The concrete construction is produced by hardening the concrete composition. In the case of producing a concrete pavement as the concrete construction, the concrete composition is, for example, kneaded in a concrete plant, the kneaded mixture is transferred to the job site by a truck mixer or a dump truck, distributed, and, with an asphalt finisher, levelled and tamped (by the up-and-down movement of a tamper and vibration of a screed). The voids, in particular the continuous voids, in the concrete construction are not crushed by using the asphalt finisher, and moreover the aggregate is not broken by the tamping, so that a concrete pavement having high water permeability and water holding properties and good strength can be produced.

The tamped concrete pavement is then cured and hardened.

The high pressure water which is next applied to the surface of the hardened concrete construction to remove hardened cement mortar covering aggregate in the surface layer of the hardened concrete construction should have a pressure of 1,000 to 2,500 kgf/cm2, preferably 1,500 to 2,500 kgf/cm2, most preferably 2,000 to 2,500 kgf/cm2. If water having a very high pressure within the defined range, for example close to 2,500 kgf/cm2, is applied, it is possible to round off jags of the aggregate.
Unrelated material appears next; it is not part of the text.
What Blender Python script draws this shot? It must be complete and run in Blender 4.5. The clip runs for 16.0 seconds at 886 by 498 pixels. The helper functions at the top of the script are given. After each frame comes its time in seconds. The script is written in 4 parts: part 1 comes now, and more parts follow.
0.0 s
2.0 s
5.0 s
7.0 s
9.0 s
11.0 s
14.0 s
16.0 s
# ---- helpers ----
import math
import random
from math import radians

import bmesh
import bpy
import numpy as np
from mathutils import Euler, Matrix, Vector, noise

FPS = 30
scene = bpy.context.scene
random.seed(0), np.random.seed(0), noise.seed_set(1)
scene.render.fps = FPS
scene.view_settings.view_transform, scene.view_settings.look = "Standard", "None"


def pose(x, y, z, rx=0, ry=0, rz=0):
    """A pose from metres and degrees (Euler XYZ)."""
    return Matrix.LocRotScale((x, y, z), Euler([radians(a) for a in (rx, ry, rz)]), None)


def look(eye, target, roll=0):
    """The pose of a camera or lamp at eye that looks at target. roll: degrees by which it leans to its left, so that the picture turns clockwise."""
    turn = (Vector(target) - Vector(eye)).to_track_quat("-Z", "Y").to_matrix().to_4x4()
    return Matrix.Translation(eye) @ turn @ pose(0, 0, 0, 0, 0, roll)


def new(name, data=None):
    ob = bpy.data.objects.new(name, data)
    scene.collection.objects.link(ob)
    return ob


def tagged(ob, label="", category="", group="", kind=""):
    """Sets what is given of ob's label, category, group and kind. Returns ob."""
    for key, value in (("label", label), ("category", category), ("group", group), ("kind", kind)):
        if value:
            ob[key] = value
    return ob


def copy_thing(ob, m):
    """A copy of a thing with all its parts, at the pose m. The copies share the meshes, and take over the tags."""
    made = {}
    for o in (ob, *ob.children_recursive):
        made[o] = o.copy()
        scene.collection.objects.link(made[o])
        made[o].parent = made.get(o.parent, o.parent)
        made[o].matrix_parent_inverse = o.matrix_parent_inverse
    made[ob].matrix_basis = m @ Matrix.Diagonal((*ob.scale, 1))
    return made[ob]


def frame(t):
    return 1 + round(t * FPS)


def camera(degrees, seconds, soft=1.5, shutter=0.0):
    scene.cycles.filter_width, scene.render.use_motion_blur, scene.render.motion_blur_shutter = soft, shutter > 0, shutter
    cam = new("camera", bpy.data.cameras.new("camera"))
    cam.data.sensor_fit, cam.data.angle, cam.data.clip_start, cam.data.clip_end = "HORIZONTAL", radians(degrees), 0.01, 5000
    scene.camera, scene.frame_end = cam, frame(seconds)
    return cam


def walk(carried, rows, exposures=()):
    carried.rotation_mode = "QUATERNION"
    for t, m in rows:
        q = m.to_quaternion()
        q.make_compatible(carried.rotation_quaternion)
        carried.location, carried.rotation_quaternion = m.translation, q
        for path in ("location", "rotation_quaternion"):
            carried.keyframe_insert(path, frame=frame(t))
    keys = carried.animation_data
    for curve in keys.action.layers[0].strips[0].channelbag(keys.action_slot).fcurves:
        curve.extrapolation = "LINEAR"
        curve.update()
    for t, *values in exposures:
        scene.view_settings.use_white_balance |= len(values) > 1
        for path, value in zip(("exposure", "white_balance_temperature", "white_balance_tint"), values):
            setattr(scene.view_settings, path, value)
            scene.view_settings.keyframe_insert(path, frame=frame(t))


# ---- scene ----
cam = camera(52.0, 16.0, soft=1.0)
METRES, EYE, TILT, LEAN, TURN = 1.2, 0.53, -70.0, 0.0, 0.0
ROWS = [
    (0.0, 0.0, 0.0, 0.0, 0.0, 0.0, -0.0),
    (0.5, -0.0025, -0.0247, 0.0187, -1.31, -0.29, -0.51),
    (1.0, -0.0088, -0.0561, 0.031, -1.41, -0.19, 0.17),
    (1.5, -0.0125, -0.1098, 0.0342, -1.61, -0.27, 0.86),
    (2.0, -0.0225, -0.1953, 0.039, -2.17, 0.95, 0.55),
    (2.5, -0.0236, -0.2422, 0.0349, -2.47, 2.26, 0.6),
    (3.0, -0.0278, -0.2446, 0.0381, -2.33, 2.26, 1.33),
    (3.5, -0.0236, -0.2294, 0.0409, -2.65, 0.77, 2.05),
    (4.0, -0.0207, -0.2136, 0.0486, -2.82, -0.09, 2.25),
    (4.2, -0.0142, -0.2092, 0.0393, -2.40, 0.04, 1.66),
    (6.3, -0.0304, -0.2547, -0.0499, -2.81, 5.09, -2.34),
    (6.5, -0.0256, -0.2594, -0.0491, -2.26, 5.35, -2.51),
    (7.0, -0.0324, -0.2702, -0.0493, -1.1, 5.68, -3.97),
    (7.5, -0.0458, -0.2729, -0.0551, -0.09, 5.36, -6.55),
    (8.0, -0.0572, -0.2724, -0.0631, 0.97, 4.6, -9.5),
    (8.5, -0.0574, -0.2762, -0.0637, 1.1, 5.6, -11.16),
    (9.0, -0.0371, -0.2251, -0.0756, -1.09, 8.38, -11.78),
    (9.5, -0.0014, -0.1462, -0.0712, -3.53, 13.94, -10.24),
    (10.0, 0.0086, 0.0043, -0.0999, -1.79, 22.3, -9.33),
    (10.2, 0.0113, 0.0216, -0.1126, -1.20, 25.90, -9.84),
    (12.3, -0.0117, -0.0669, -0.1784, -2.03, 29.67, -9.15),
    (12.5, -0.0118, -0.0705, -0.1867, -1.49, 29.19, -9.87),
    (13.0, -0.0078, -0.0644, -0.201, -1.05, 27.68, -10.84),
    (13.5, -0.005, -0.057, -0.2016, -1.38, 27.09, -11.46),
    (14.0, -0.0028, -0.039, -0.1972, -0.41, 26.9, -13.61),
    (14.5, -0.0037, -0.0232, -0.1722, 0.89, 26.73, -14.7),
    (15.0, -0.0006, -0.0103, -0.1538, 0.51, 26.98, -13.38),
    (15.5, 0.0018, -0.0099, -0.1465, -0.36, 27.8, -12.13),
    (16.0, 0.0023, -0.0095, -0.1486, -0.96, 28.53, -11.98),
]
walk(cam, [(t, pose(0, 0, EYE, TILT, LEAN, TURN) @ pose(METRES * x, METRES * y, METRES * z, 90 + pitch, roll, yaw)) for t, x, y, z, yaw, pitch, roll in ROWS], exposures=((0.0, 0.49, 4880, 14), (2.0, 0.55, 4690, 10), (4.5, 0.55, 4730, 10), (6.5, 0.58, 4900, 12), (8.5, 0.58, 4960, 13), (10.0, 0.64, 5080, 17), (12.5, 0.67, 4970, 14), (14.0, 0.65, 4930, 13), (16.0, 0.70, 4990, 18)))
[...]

In this way not only is the hardened cement mortar covering the aggregate removed but also the exposed surface of the aggregate is smoothed. The foaming which can occur due to air bubbles in water when water passes through the voids of the concrete construction is thereby suppressed, and as a result, the water permeability is further improved.Also it is more difficult for solid particles such as dust or rubbish to enter the voids, so that the water permeability is maintained over a longer period of time.

The amount of water which is applied'to the surface of the concrete construction is not critical but in general will be from 10 to 21 1/min, preferably 20 1/min. The water is preferably applied to the surface as a spray from a nozzle designed to apply super high pressure water. Examples of commercially available apparatus for providing the super high pressure water include, for example, Leitance Removers (produced by Flow Co. Ltd.) and Jet Packs (also produced by Flow Co. Ltd.).
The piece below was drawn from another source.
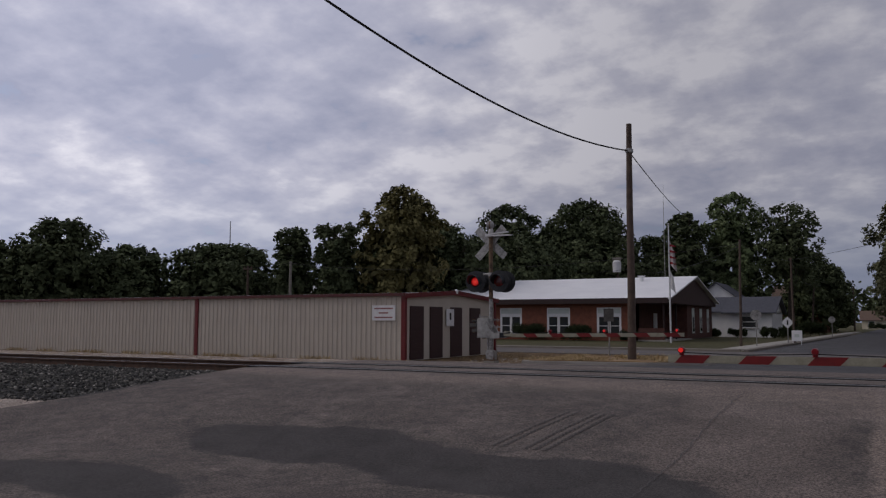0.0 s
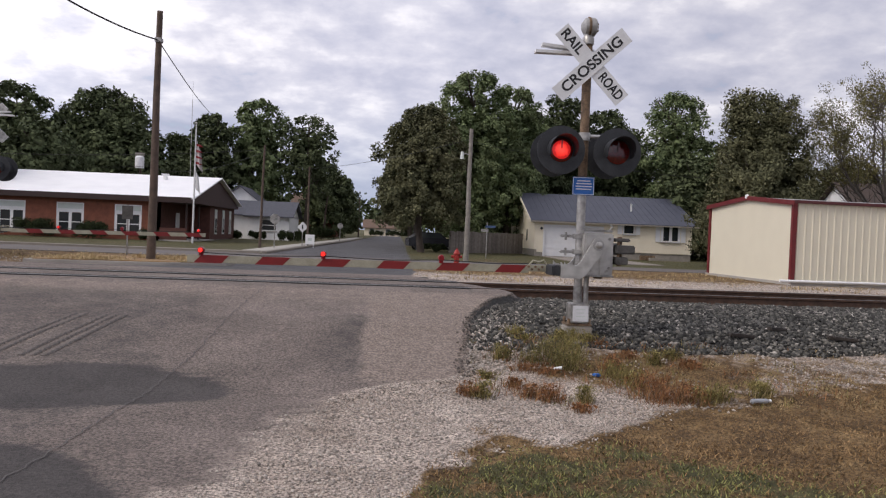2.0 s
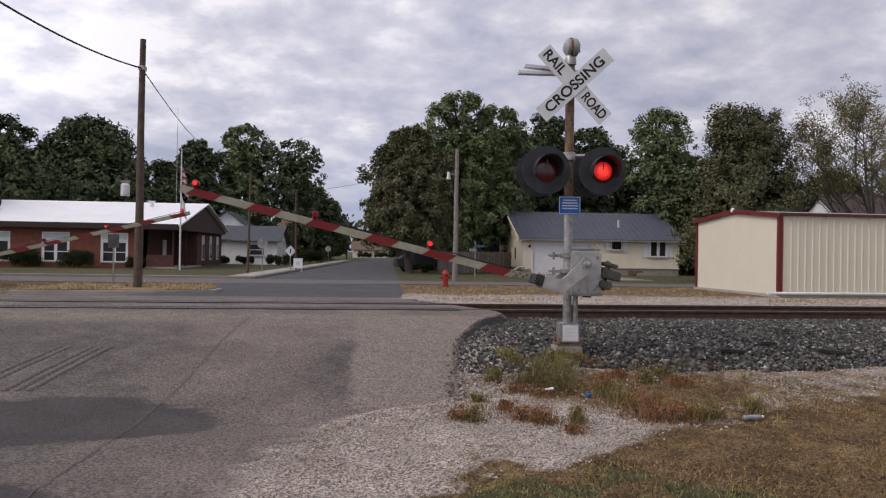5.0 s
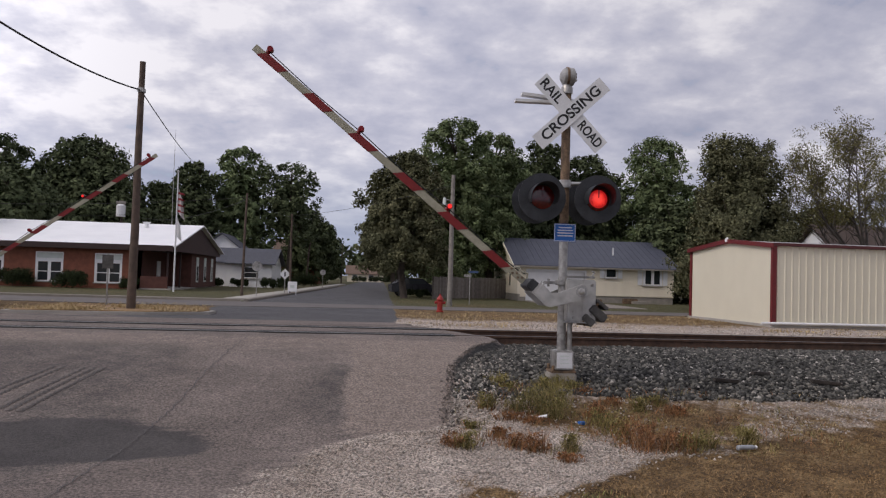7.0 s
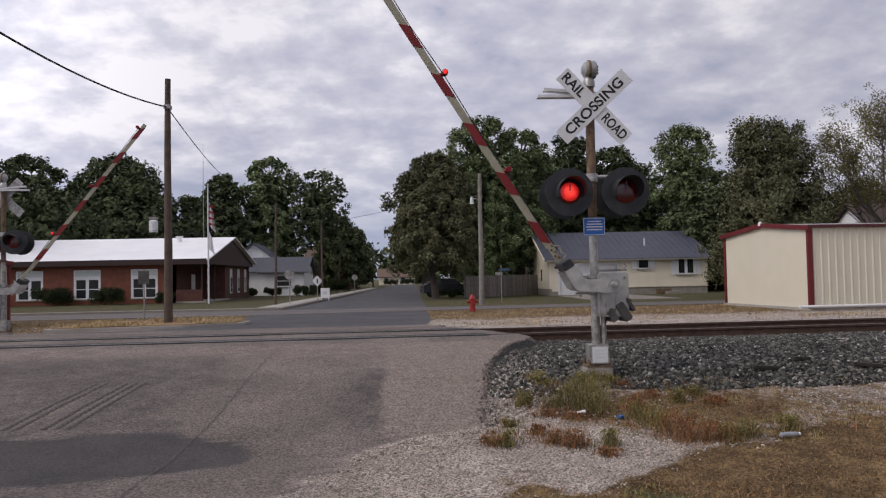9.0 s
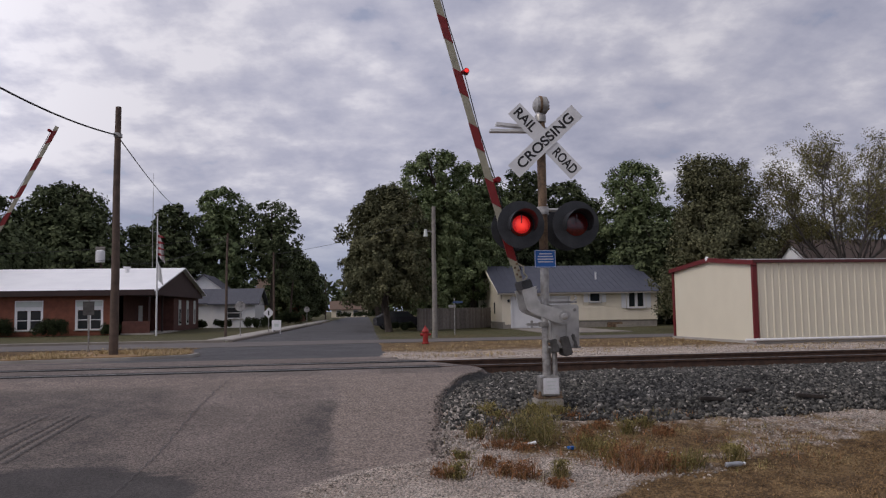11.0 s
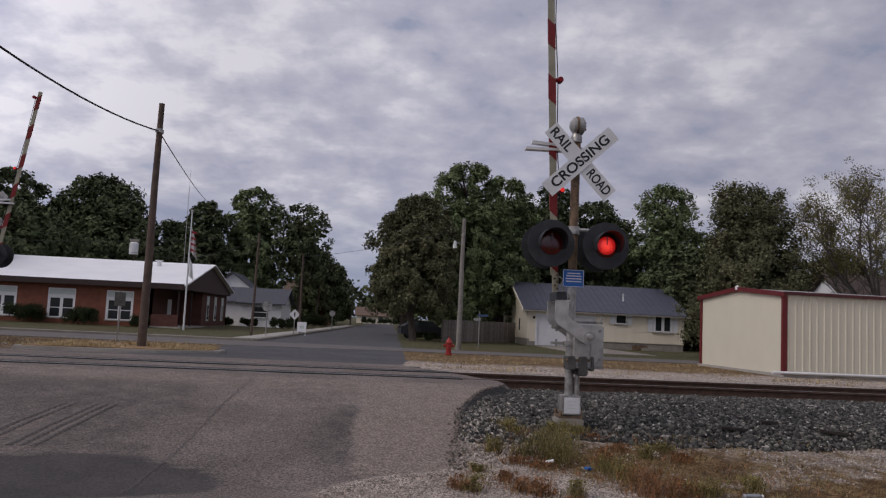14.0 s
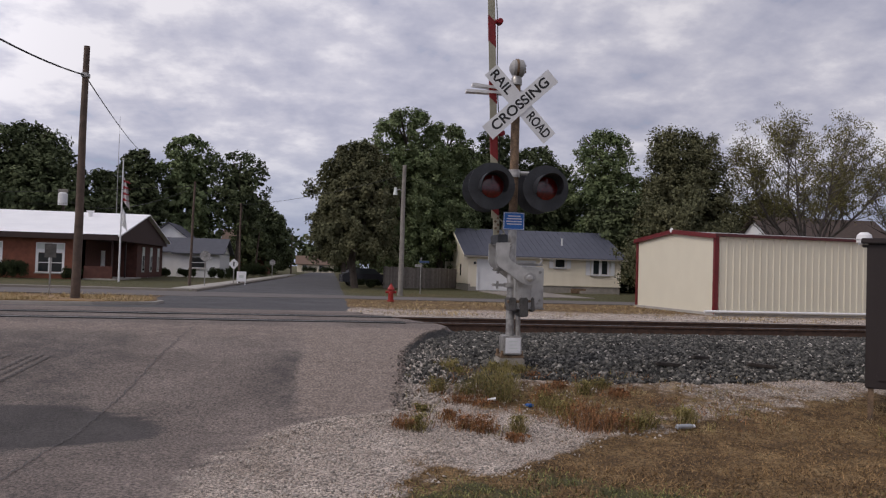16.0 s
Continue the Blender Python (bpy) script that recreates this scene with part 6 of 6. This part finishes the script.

In preferred instances, the coefficient of water permeability of the concrete construction produced according to the present invention is 3 x 10-1 to 8 x 10-1 cm/sec., the ratio of voids thereof being 15 to 30%. The compressive strength (after 4 weeks, cured in water at 20"C) of these preferred concrete constructions is 100 to 200 kgf/m2, and their bending strength (after 4 weeks, cured in water at 20"C) is 20 to 30 kgf/m2.
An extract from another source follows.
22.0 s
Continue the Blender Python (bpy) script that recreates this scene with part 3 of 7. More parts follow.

The following example illustrates the present invention.

Example A concrete composition having the following formulation per 1 m3 of the concrete composition: Normal Portland Cement 330 kg Binder (JSR TOMAC SUPER) 12 kg (weight of solid in emulsion) Water 105 kg and Aggregate comprising sand and crushed stone (7 Size) of JIS in a ratio by weight of 10:90 1,970 kg was distributed on a roadbed, and, with an asphalt finisher, levelled and tamped by the up-and-down movement of a tamper and vibration of a screed. The resultant concrete pavement (10 cm thick) had a coefficient of water permeability of 3 x 10-1 cm/sec. The ratio of voids thereof was 22%, the compressive strength thereof was 135 kgf/m2, and the bending strength thereof was 28 kgf/m2.

Then, the cement mortar covering the aggregate in the exposed surface layer was removed by applying a spray of super high pressure water (pressure 2,500 kgf/cm2) to the surface of the pavement in an amount of 21 litres per min using Leitance Removers equipment. The super high pressure water was applied twice to obtain a finished surface equal or superior to that brought about by the conventional shot blast, and the efficiency of operation was increased considerably. The removed cement mortar was withdrawn by the method, for example, described in Japanese Patent Laid-Open (KOKAI) 3-137310 (137310/1991).

The resultant concrete pavement had a coefficient of water permeability of 6 x 10-1 cm/sec. The ratio of voids thereof was 26%.

Claims

CLAIMS:

1. A process for producing a concrete construction having an improved surface appearance and water permeability, comprising the steps of: (i) preparing a concrete composition of: (a) 300 to 400 kg of cement per 1 m3 of the concrete composition, (b) 0.008 to 0.04 parts by weight of binder per 1 part by weight of cement, (c) 0.3 to 0.45 parts by weight of water per 1 part by weight of cement, of water, and (d) 1,790 to 2,150 kg per lm3 of the concrete composition of aggregate comprising sand and at least one of crushed stone and gravel, in the ratio by weight of 5:95 to 20::80, said crushed stone, if present, comprising from 70-100% by weight crushed stone with a grain size of 2.5 to 5 mm and from 0-30% by weight crushed stone with a grain size of 5 to 13 mm, and said gravel, if present, having a grain size of 5 to 10 mm; (ii) hardening the concrete composition to form a concrete construction having water permeability; and (iii) applying water having a pressure of 1,000 to 2,500 kgf/cm2 to a surface of the concrete construction to remove hardened cement mortar covering aggregate at that surface.

2. A process according to Claim 1, wherein the water has a pressure of 2,000 to 2,5000 kgf/cm2.

3. A process according to Claim 1 or Claim 2, wherein the amount of the cement is from 320 to 370 kg per lm3 of the concrete composition.

4. A process according to any preceding claim, wherein the amount of the binder is from 0.015 to 0.03 parts by weight per 1 part by weight of cement.

5. A process according to any preceding claim, wherein the amount of the water is from 0.35 to 0.40 parts by weight per 1 part by weight of cement.

6. A process according to any preceding claim, wherein the ratio of sand to crushed stone and/or gravel is from 10:90 to 15:85.

7. A process according to any preceding claim, wherein the concrete construction is concrete pavement.

8. A process according to Claim 7, wherein the concrete composition is distributed on a roadbed, and, with an asphalt finisher, levelled and tamped, and cured and hardened to form the concrete pavement.

9. A concrete construction produced by a process according to any preceding claim.